Developed through multiple improvised live performances in bars, clubs, screening rooms, and galleries, Goldin’s slideshow—to quote America’s first female Presidential nominee—took a village. Initially, the artist sifted through slides by hand; her friends suggested tunes for the soundtrack. At the time, the work’s audience was largely made up of the pictures’ subjects. Twenty-six years on, the Ballad is presented in its original 35mm format at MoMA to a vastly different crowd. Gone are many of Goldin’s original pals—lost to AIDS, addiction, and natural attrition. In their place stand museum tourists. To watch them avidly consume Goldin’s unfolding narrative is to witness far flung strangers get junkie hooked on the heroin that is New York’s last bohemia.
And what a romantic time it was, that era Goldin chronicled in photos of various daredevil lifestyle experiments played out in that alternate reality called downtown. Introduced in a first room by a single row of 17 photocopied posters that once advertised the Ballad and a vitrine containing mock-up pages from the Aperture book, the exhibition opens up into a second room containing 15 matching prints from the museum collection. All of these images appear momentarily in Goldin’s slideshow, but two stand out for their lovesick violence. In one, an androgynous couple locks lips with tooth-chipping recklessness. The second is a straightforward Goldin self-portrait: In it, she stares directly at the camera, lips rouged and brown ringlets framing a face ferociously punched in by a lover, Brian, who features prominently in the photo essay.
“The photo of me battered,” Goldin writes in the Aperture book, “is the central image of the Ballad.” And so it proves inside MoMA’s black box installation, where it is painfully echoed by several more images of a bruised Goldin. But if the artist’s lacerated self-portrait serves as a pivot for her celebrated carousel of snapshots, it does so, among other reasons, to trumpet the artist’s shared drama of immersion: Several hundred equally fierce images swirl antically around that hinge.
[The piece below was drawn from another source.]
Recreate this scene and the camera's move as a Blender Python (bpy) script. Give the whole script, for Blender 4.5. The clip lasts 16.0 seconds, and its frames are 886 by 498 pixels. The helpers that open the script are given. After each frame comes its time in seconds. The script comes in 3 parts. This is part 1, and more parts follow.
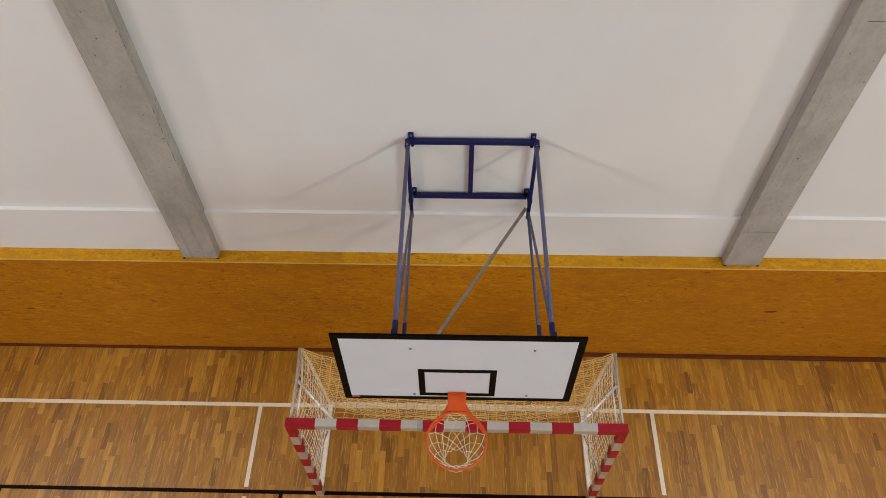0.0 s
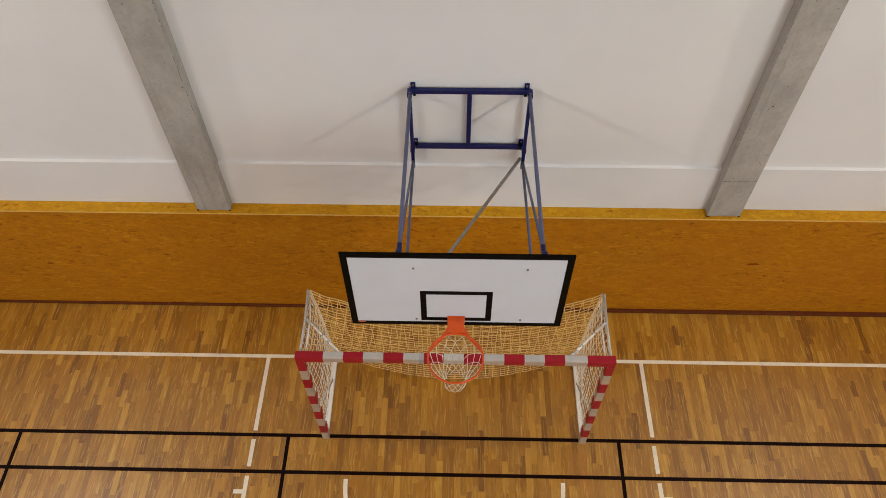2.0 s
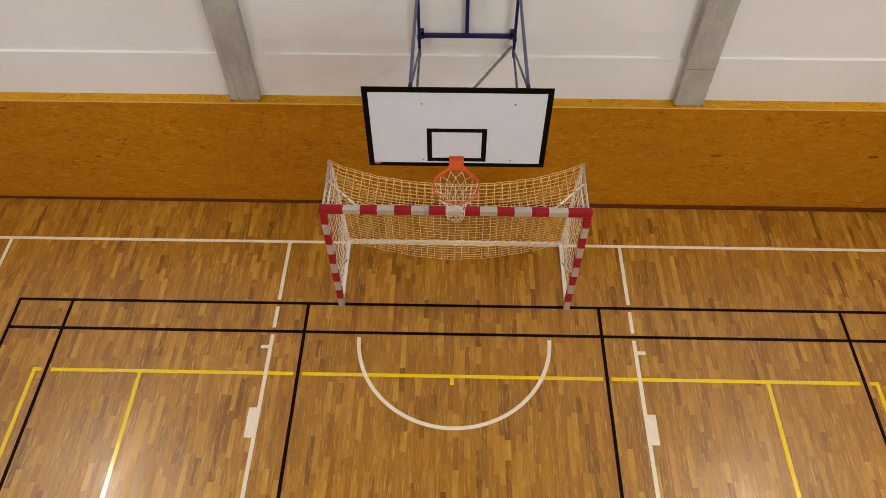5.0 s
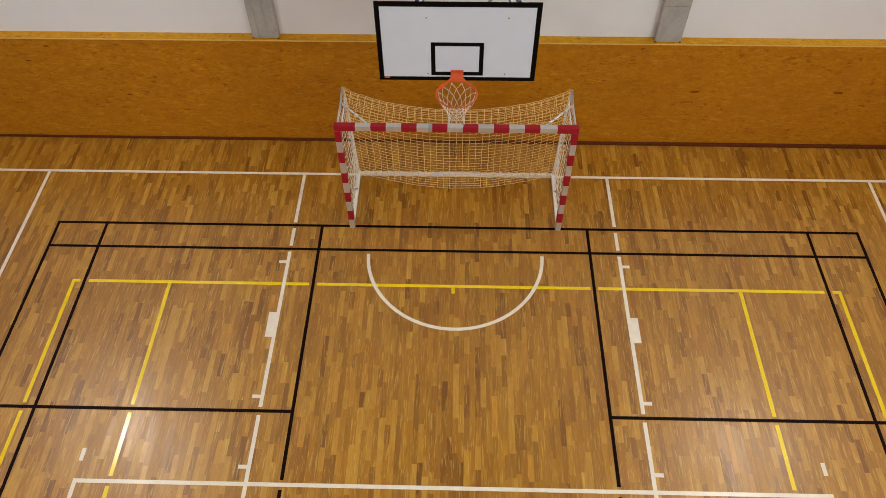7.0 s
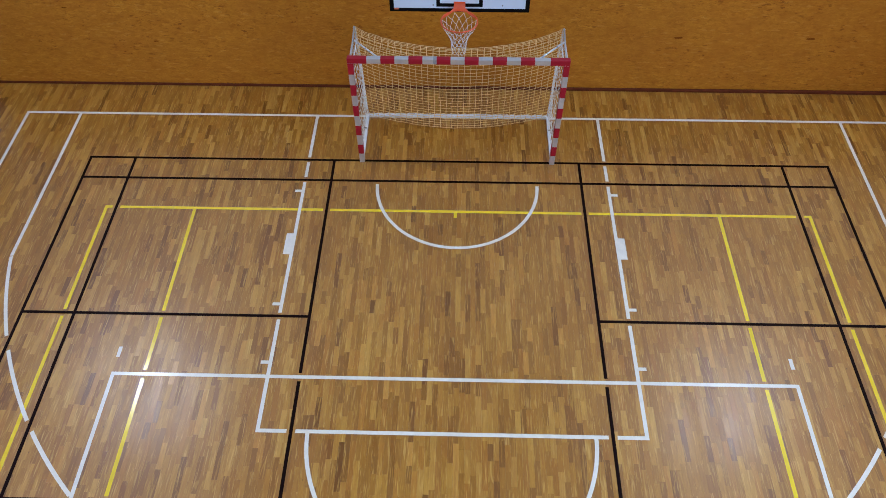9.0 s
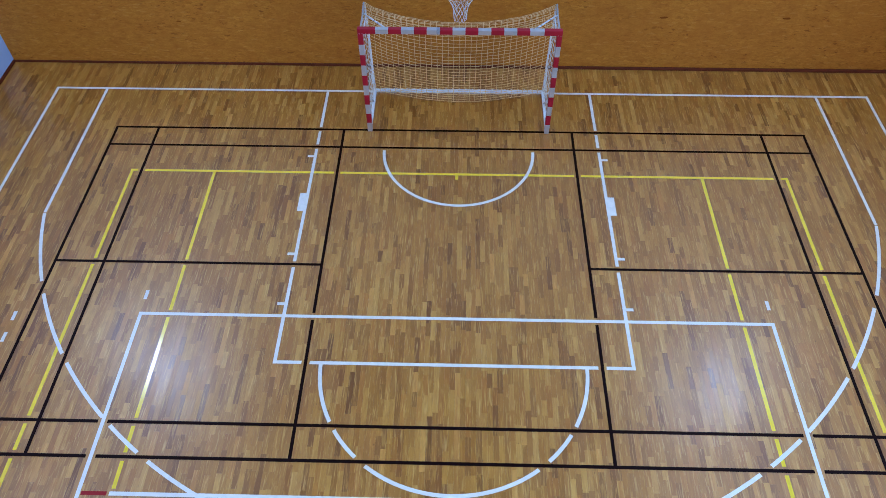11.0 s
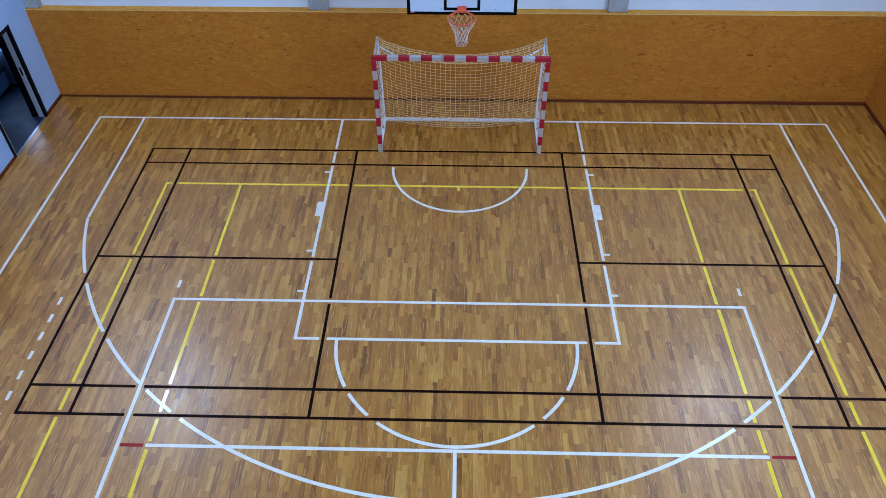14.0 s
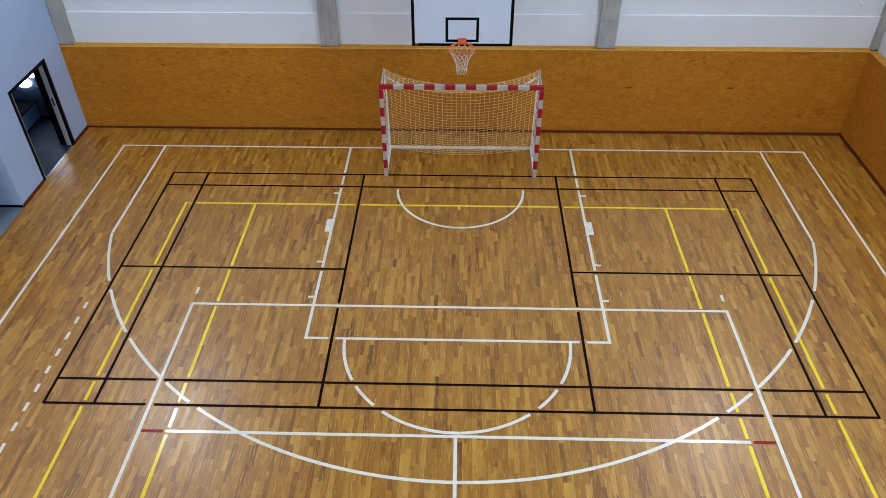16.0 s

Since the 1980s, Goldin has organized the photos in the Ballad around certain loose visual themes. They are summarized here by the following incomplete taxonomy. There is, for starters, a section that depicts women and men getting ready to go out; another features women and men of various sexual inclinations carousing at parties; a third portrays the effects of violence meted out to them; a fourth records uninhibited sex; a fifth captures cherubic children born from these entanglements; eventually, photos of intravenous drug use flash on the screen; finally, Goldin presents images of several of her subjects in coffins, followed by two graffiti skeletons embracing.
The effect is heart stopping. Goldin’s flickering images are scored to songs like Screaming Jay Hawkins’s “You Put Spell On Me” and the Velvet Underground’s “All Tomorrow’s Parties.” In the Ballad, they all sound like dirges.
Rendered in vibrant color and captured with the spontaneity of a full-fledged participant, Goldin’s Ballad of Sexual Dependency is a record of loss that, like Puccini’s “La Bohème,” contains its own partial redemption. A mix of beauty, horror, and despair, her images also reveal a lust for life rare not just in art, but in living. A better memorial does not exist for alternative scenes anywhere—from New York’s faded downtown to today’s battered but unbeaten gay Orlando.